Scores of MPs from across the political spectrum have criticised the Charity Commission for denying charitable status to a Plymouth Brethren group.
MPs have signed a motion warning against “politically correct bias” and the issue has also been debated in Parliament and attracted media comment.
The Charity Commission has refused to register the group because its Holy Communion services are for members only.
The Christian Institute is intervening in the case in a bid to protect religious liberty for all churches.
More than 60 MPs have signed an Early Day Motion saying they believe “Christian groups who are serving the community have the right to charitable status and should not be subject to politically correct bias”.
MPs from Labour, the Conservatives, Liberal Democrats, and the Scottish National Party say that the Brethren group involved “does a lot of good work for charity and community groups”.
They warned that the case has “widespread implications for all Christian charitable trusts”.
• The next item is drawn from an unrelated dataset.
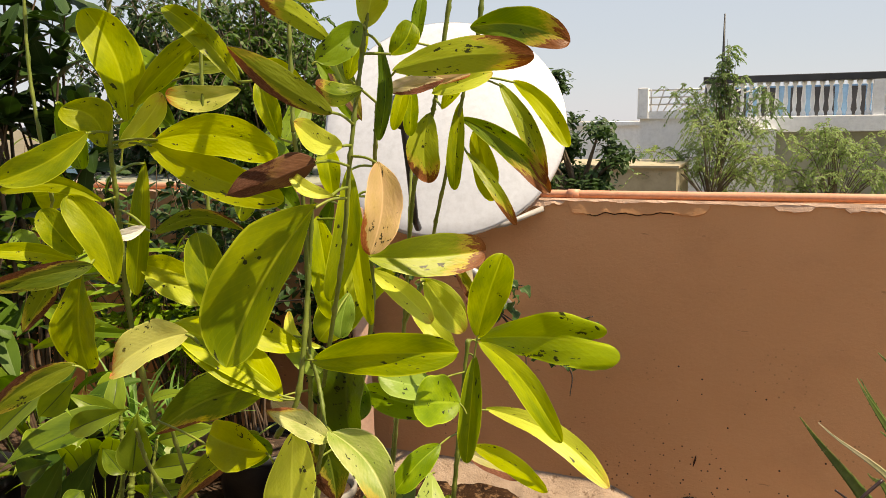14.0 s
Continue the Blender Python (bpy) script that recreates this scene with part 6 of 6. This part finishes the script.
broad_tree((-2.55, 12.0, -3.6), 4.95, 0.72, 2200, 0.11, 51, "broad leaved dark green tree beyond the parapet", 20, 0.72)
broad_tree((-3.30, 12.4, -3.6), 5.9, 0.62, 2600, 0.11, 52, "broad leaved dark green tree behind the dish", 26, 0.62)
broad_tree((-9.5, 14.0, -3.6), 7.2, 2.2, 1600, 0.22, 53, "broad leaved dark green tree in the distance", 36, 0.5)

pale = thing("neighbour_house", (-7.0, 33.0, -3.6), "pale plastered house far behind the trees", "house")
part("wall", boxes(((-12.0, 33.0, -3.6), (-4.2, 38.0, 0.9))), HOUSE_WHITE, pale, smooth=False)
part("roof", boxes(((-12.2, 32.8, 0.9), (-4.0, 38.2, 1.05))), HOUSE_WHITE, pale, smooth=False)
shed = thing("neighbour_house", (-4.6, 17.5, -3.6), "low tan house wall beyond the trees", "house")
part("wall", boxes(((-7.5, 17.5, -3.6), (-1.75, 20.0, 0.15))), HOUSE_TAN, shed, smooth=False)
part("roof", boxes(((-7.6, 17.4, 0.15), (-1.7, 20.1, 0.2))), HOUSE_TAN, shed, smooth=False)
side_house = thing("neighbour_house", (-6.2, 6.5, -3.6), "pinkish brown house with a pale roof edge", "house")
part("wall", boxes(((-8.4, 6.0, -3.6), (-3.9, 9.0, 0.60))), HOUSE_BROWN, side_house, smooth=False)
part("roof", boxes(((-8.5, 5.9, 0.60), (-3.8, 9.1, 0.64))), HOUSE_GREY, side_house, smooth=False)
bm = bmesh.new()
lathe(bm, [(0.17, 0.64), (0.19, 0.75), (0.19, 1.05), (0.15, 1.14), (0.05, 1.18)], (-7.1, 7.0, 0), 24)
tagged(part("water_tank", bm, BLUE_PAINT), "blue plastic water tank on the neighbouring roof", "water tank")
# hedge of far trees that closes the horizon
r = random.Random(77)
for i in range(16):
    x = -46 + 6.2 * i + r.uniform(-1, 1)
    broad_tree((x, 52 + r.uniform(-4, 6), -3.6), r.uniform(4.2, 5.6), 2.8, 380, 0.55, 60 + i, "distant dark green tree on the horizon", 14, 0.35)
Over the weekend, Quentin Letts in the Daily Mail warned that the Brethren have been “picked on”.
He said: “The Brethren choose not to vote in elections. So maybe the commission thought MPs would not care about them.
“Wrong. A Westminster debate this week erupted with anger at what MPs considered the Brethren’s mistreatment.”
Over 40 MPs took part in the debate in Westminster Hall and Government minister Nick Hurd called for the issue to be resolved quickly.
The row, which has been going on for seven years, began after the Commission denied charitable status to one of the Brethren group’s assemblies in Devon.
A spokeswoman for the Commission has said: “The application [by the brethren] was not accepted on the basis that we were unable to conclude that the organisation is established for the advancement of religion for public benefit within the relevant law.”